Walker I miss you.
Shari M
51

i suppose i’m invisible. it happens from time to time. it’s not something that’s entirely in my power to control. my apologies, friend. not trying to disappear from you.

i’ve been in response mode. but it is quite possible that the unnecessary and unwanted story dept is appropriate. *shrugs* it happens to the best of us.

i’m here. i’ve been in the presence of children all weekend. they will not let me type a damn thing or even look away from their wanting, hypnotic eyes. they’re quite possessive little beings. and i obey their every command. at their request, we’re reading together, today. they love showing me their book collection. it’s pretty admirable for some little black girls. i love it!

my mother strong armed the toddler away from his mother for a few days. and he’s been majestic joy for me. i got nothing but active little boy hugs two days in a row. i’m very sore. he almost took my neck off. i woke up with knees in my back, a hand on my eye and he was quite comfortable with his assault like comatose position. and who wants to wake a 4 year old just to get comfortable? who needs comfort? you realize what truly matters when it comes down to the wire. i didn’t move him, i moved myself to not wake the toddler king. needless to say, i’m still super sleepy and sore. my neck has threatened a strike since it can’t turn left independently of the rest of the body. i support the strike.

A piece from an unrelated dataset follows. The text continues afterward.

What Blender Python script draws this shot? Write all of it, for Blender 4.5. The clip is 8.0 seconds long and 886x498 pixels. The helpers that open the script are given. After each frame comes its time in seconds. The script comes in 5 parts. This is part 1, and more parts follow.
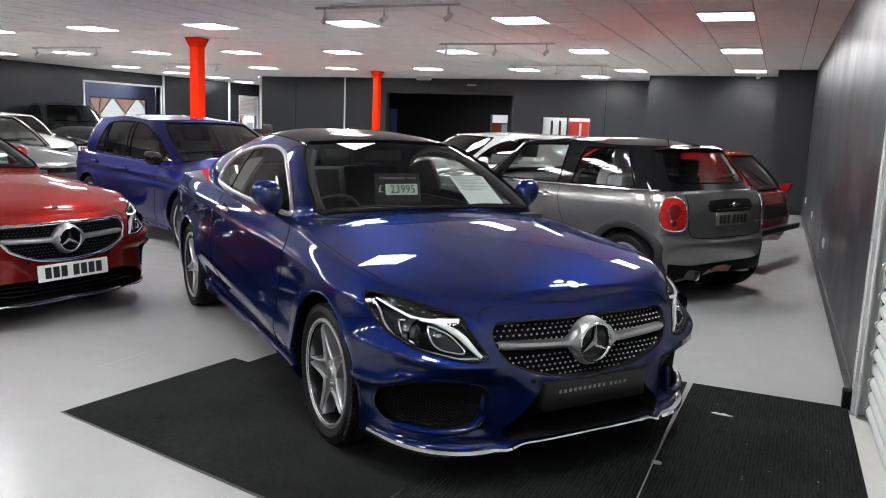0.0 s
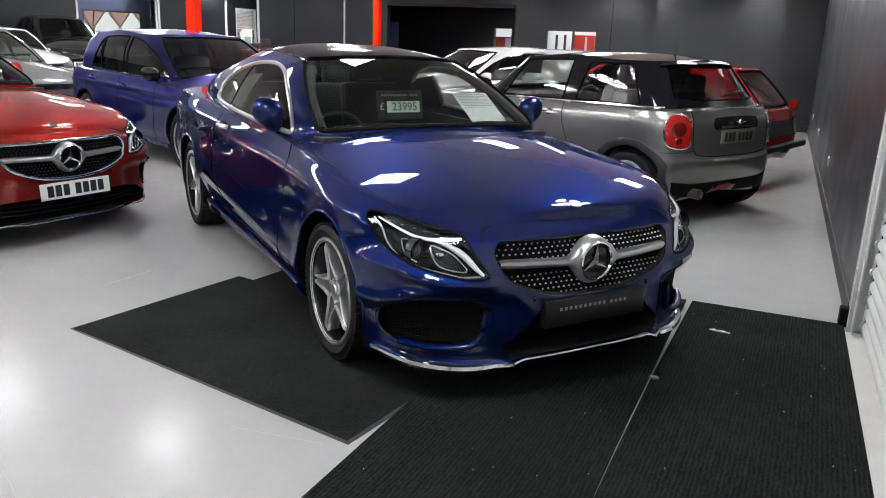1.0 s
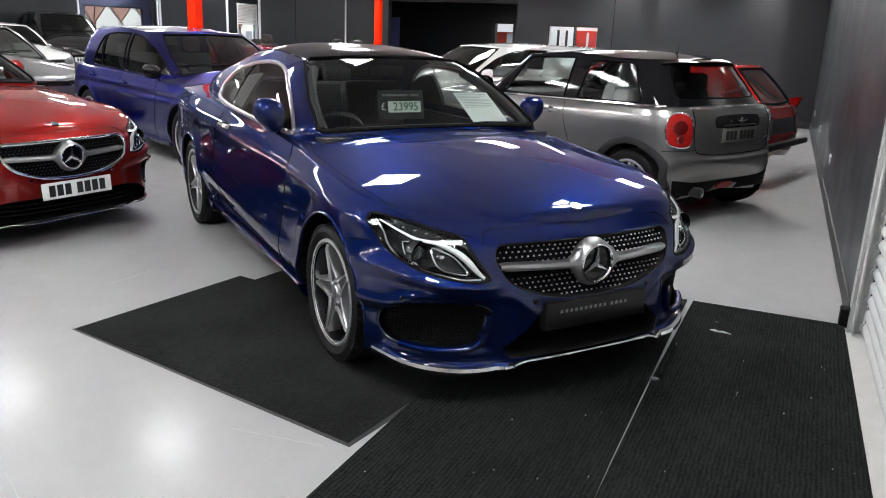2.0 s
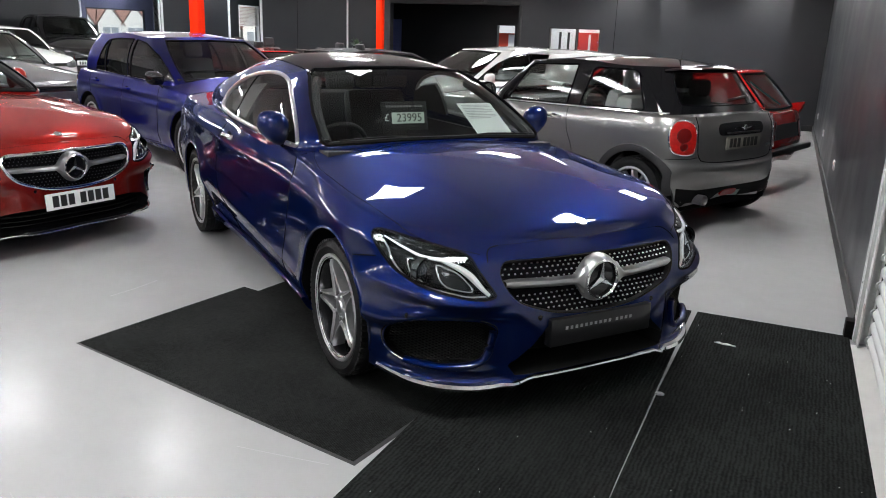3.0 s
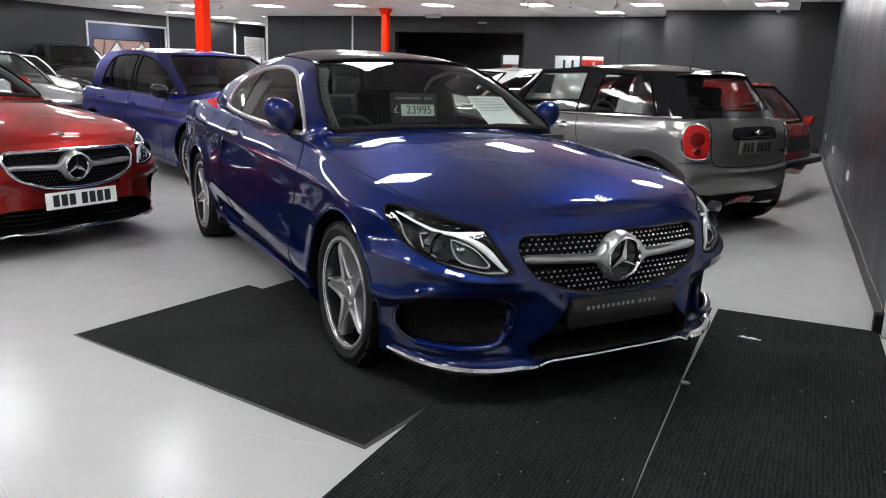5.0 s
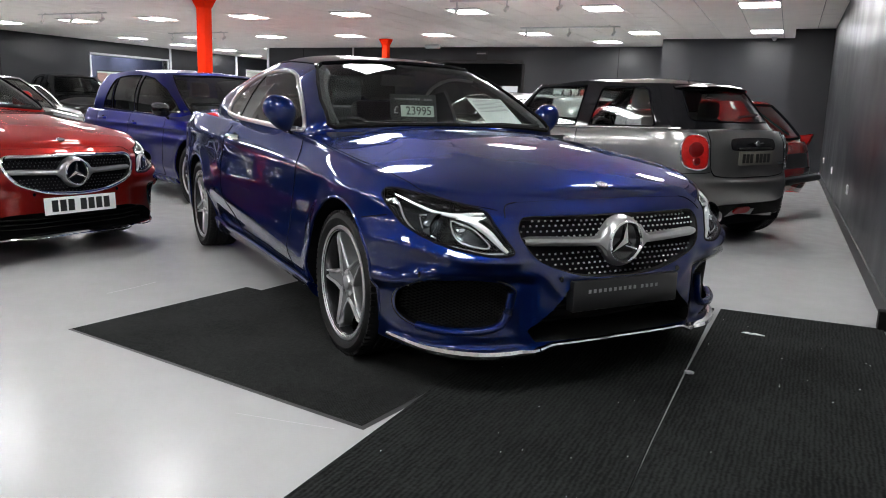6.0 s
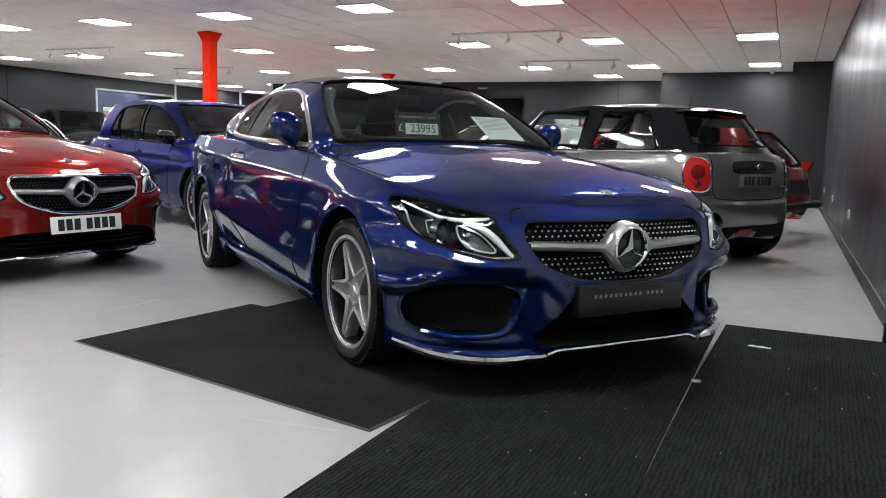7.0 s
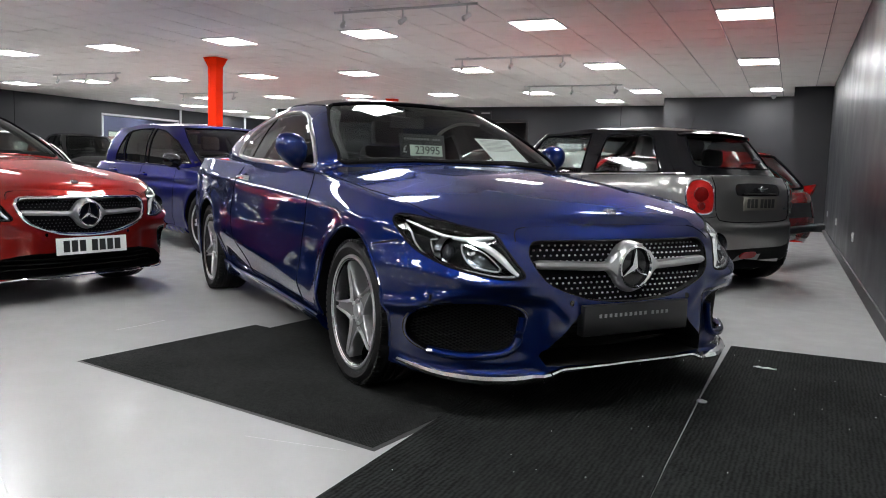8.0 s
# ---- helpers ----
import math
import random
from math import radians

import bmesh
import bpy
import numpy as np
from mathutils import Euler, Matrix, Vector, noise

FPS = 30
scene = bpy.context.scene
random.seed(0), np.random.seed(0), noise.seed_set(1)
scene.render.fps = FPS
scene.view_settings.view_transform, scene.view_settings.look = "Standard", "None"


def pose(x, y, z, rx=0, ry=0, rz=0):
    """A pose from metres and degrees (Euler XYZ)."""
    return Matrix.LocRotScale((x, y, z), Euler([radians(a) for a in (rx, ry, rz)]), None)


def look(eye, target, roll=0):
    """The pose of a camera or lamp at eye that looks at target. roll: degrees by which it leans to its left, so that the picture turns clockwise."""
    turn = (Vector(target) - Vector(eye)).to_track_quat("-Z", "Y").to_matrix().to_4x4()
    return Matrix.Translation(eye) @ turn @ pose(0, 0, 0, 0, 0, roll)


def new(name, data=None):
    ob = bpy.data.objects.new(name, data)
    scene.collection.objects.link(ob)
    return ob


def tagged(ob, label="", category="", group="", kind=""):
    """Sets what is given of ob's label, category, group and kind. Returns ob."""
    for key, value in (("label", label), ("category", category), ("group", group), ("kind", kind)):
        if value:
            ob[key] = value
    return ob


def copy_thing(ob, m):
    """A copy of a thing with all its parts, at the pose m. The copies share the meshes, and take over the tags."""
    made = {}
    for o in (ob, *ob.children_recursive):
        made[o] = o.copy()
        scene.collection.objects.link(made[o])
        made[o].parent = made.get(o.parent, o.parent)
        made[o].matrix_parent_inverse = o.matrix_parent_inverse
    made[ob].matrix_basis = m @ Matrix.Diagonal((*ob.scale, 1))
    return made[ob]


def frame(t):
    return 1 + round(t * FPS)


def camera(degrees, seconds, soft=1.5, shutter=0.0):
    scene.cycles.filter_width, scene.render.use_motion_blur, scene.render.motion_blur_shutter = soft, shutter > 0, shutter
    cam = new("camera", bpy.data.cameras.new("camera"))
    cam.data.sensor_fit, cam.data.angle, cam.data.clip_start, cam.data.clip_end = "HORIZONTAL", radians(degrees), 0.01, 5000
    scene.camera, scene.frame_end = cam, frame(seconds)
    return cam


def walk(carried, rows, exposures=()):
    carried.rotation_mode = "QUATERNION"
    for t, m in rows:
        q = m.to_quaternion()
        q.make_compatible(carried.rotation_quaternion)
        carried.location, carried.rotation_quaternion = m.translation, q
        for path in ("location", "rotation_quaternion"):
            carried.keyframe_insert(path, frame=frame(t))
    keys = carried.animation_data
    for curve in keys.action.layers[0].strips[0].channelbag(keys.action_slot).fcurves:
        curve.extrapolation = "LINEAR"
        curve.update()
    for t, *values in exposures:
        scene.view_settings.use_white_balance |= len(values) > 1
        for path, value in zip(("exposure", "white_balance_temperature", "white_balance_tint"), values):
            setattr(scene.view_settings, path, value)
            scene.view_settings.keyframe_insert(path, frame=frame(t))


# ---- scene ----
cam = camera(60.2, 8.0, soft=1.0)
PATH = [
    (0, (-0.259, 0.184, 1.45), (-1.04, 1.998, 1.131), 2.2),
    (0.5, (-0.257, 0.182, 1.455), (-1.023, 1.967, 0.977), 2.2),
    (1, (-0.259, 0.182, 1.456), (-1.02, 1.955, 0.927), 2.2),
    (1.5, (-0.258, 0.179, 1.462), (-1.019, 1.948, 0.923), 2.2),
    (3, (-0.283, 0.201, 1.551), (-1.049, 1.967, 1.008), 2.1),
    (3.5, (-0.31, 0.198, 1.559), (-1.079, 1.963, 1.02), 2.0),
    (4, (-0.335, 0.207, 1.503), (-1.107, 1.978, 0.985), 2.0),
    (4.5, (-0.349, 0.239, 1.41), (-1.127, 2.014, 0.92), 2.0),
    (5.8, (-0.346, 0.27, 1.107), (-1.14, 2.065, 0.726), 1.8),
    (6, (-0.336, 0.25, 1.081), (-1.132, 2.049, 0.719), 1.8),
    (6.5, (-0.339, 0.24, 1.019), (-1.142, 2.045, 0.706), 1.8),
    (7, (-0.336, 0.216, 0.962), (-1.144, 2.026, 0.696), 1.7),
    (7.5, (-0.337, 0.21, 0.947), (-1.151, 2.023, 0.718), 1.7),
    (8, (-0.338, 0.205, 0.941), (-1.158, 2.018, 0.739), 1.7),
]
walk(cam, [(t, look(eye, aim, lean)) for t, eye, aim, lean in PATH])

# ---------------------------------------------------------------- world and exposure
world = bpy.data.worlds.new("world")
scene.world = world
world.use_nodes = True
_nt = world.node_tree
_sky = _nt.nodes.new("ShaderNodeTexSky")
_sky.sky_type = "NISHITA"
_sky.sun_disc = False
_sky.sun_elevation = radians(35)
_sky.sun_rotation = radians(122)
_nt.links.new(_sky.outputs[0], _nt.nodes["Background"].inputs[0])
_nt.nodes["Background"].inputs[1].default_value = 0.15
sun = new("sun", bpy.data.lights.new("sun", "SUN"))
sun.data.energy, sun.data.angle, sun.data.color = 5.0, radians(10), (1, 0.96, 0.9)
sun.matrix_world = look((40, -25, 40), (0, 0, 0))
PANEL = 50.0          # strength of the ceiling panels
PANEL_EAST = 60.0     # strength of the long-wall panels, raised to brighten the floor below them
RED = 650.0           # unseen red uplighter that tints the ceiling
scene.view_settings.exposure = 0.0


# ---------------------------------------------------------------- materials
def mat(name, color, rough=0.5, metal=0.0, coat=0.0, coat_rough=0.03, spec=0.5, var=0.0, scale=8.0, bump=0.0, bump_scale=60.0,
        rvar=0.0, emit=0.0, trans=0.0, anis=0.0):
    m = bpy.data.materials.new(name)
    m.use_nodes = True
    nt = m.node_tree
    b = nt.nodes["Principled BSDF"]
    b.inputs["Base Color"].default_value = (*color, 1)
    b.inputs["Roughness"].default_value = rough
    b.inputs["Metallic"].default_value = metal
    b.inputs["Coat Weight"].default_value = coat
    b.inputs["Coat Roughness"].default_value = coat_rough
    b.inputs["Specular IOR Level"].default_value = spec
    b.inputs["Transmission Weight"].default_value = trans
    if emit:
        b.inputs["Emission Color"].default_value = (*color, 1)
        b.inputs["Emission Strength"].default_value = emit
    if var or rvar or bump:
        tc = nt.nodes.new("ShaderNodeTexCoord")
    if var or rvar:
        n1 = nt.nodes.new("ShaderNodeTexNoise")
        n1.inputs["Scale"].default_value = scale
        n1.inputs["Detail"].default_value = 6
        nt.links.new(tc.outputs["Object"], n1.inputs["Vector"])
    if var:
        mx = nt.nodes.new("ShaderNodeMix")
        mx.data_type = "RGBA"
        mx.inputs[6].default_value = (*[c * (1 - var) for c in color], 1)
        mx.inputs[7].default_value = (*[min(1, c * (1 + var)) for c in color], 1)
        nt.links.new(n1.outputs["Fac"], mx.inputs[0])
        nt.links.new(mx.outputs[2], b.inputs["Base Color"])
    if rvar:
        mr = nt.nodes.new("ShaderNodeMapRange")
        mr.inputs[1].default_value, mr.inputs[2].default_value = 0.3, 0.7
        mr.inputs[3].default_value, mr.inputs[4].default_value = max(0, rough - rvar), rough + rvar
        nt.links.new(n1.outputs["Fac"], mr.inputs[0])
        nt.links.new(mr.outputs[0], b.inputs["Roughness"])
    if bump:
        n2 = nt.nodes.new("ShaderNodeTexNoise")
        n2.inputs["Scale"].default_value = bump_scale
        n2.inputs["Detail"].default_value = 4
        nt.links.new(tc.outputs["Object"], n2.inputs["Vector"])
        bp = nt.nodes.new("ShaderNodeBump")
        bp.inputs["Strength"].default_value = bump
        bp.inputs["Distance"].default_value = 0.01
        nt.links.new(n2.outputs["Fac"], bp.inputs["Height"])
        nt.links.new(bp.outputs[0], b.inputs["Normal"])
    return m


def paint(name, color, metal=0.45, rough=0.32):
    """Car paint: flaked base under a clear coat; the flakes keep their colour towards grazing angles."""
    m = mat(name, color, rough, metal, coat=1.0, coat_rough=0.012, spec=0.0)
    nt = m.node_tree
    b = nt.nodes["Principled BSDF"]
    b.inputs["Coat IOR"].default_value = 1.52
    tint = []
    for c in color:
        fall = (c + (1 - c) * 0.0656 - 1.25 * c) / 0.016
        tint.append(min(1.0, 1 - fall * 0.0566 / (c + (1 - c) * 0.4727)))
    b.inputs["Specular Tint"].default_value = (*tint, 1)
    tc = nt.nodes.new("ShaderNodeTexCoord")
    fl = nt.nodes.new("ShaderNodeTexVoronoi")
    fl.inputs["Scale"].default_value = 900
    nt.links.new(tc.outputs["Object"], fl.inputs["Vector"])
    mx = nt.nodes.new("ShaderNodeMix")
    mx.data_type = "RGBA"
    mx.inputs[6].default_value = (*[c * 0.8 for c in color], 1)
    mx.inputs[7].default_value = (*[min(1, c * 1.25) for c in color], 1)
    nt.links.new(fl.outputs["Color"], mx.inputs[0])
    nt.links.new(mx.outputs[2], b.inputs["Base Color"])
    return m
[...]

i’m here waiting on my pictures. *hint* i’ve been meaning to drop you a line. i dropped the ball on checking in. oops. forgive me. the balance act sometimes falls in on me, affecting the ones around me. again, my apologies. i’ve been better. allow me to be better, again. because you are absolutely amazing. i must step my game up. i am. i will.

i’m working on something that may be more clarity than this response. i’ll send it before the day is over. much love, my friend.